Sadness can draw us closer to God. It humbles us and makes us realise that we are not independent or strong, that we are not in control, and that we direly need a Saviour. He is the only one who can truly bring us comfort and peace amidst these dark times.
So, by all means, feel sad; go through all the emotions. But take it to God. Cry out to Him, like David did. If you are struggling to pray, speak one of the Psalms to God. If you cannot work from home or are retired, having a lot of time on your hands, why not read through the Psalms daily?
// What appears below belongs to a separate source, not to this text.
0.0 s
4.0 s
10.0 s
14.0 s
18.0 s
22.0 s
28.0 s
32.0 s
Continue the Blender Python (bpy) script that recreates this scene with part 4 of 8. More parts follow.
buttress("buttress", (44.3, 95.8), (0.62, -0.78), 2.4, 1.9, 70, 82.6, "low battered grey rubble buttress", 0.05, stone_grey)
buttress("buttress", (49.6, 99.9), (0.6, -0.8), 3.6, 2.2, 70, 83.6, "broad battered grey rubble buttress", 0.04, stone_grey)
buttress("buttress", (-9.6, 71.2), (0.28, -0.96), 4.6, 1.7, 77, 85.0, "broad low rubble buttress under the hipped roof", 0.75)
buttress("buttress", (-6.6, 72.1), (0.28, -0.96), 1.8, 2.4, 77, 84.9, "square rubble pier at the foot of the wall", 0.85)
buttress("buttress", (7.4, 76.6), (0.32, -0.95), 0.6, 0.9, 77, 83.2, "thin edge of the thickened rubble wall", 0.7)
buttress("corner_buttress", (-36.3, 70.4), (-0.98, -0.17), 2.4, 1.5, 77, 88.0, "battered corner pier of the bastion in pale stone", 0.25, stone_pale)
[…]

And as we just celebrated Easter, let’s remember that our salvation doesn’t depend on our emotions. However desolate and helpless we feel, Jesus is still our risen King. I am going to quote Eswine again: “It is Christ and not the absence of depression that saves us. So, we declare this truth. Our sense of God’s absence does not mean that He is so. Though our bodily gloom allows us no feeling of His tender touch, He holds on to us still. Our feelings of Him do not save us. He does. Our hope therefore, does not reside in our ability to preserve a good mood but in His ability to bear us up.”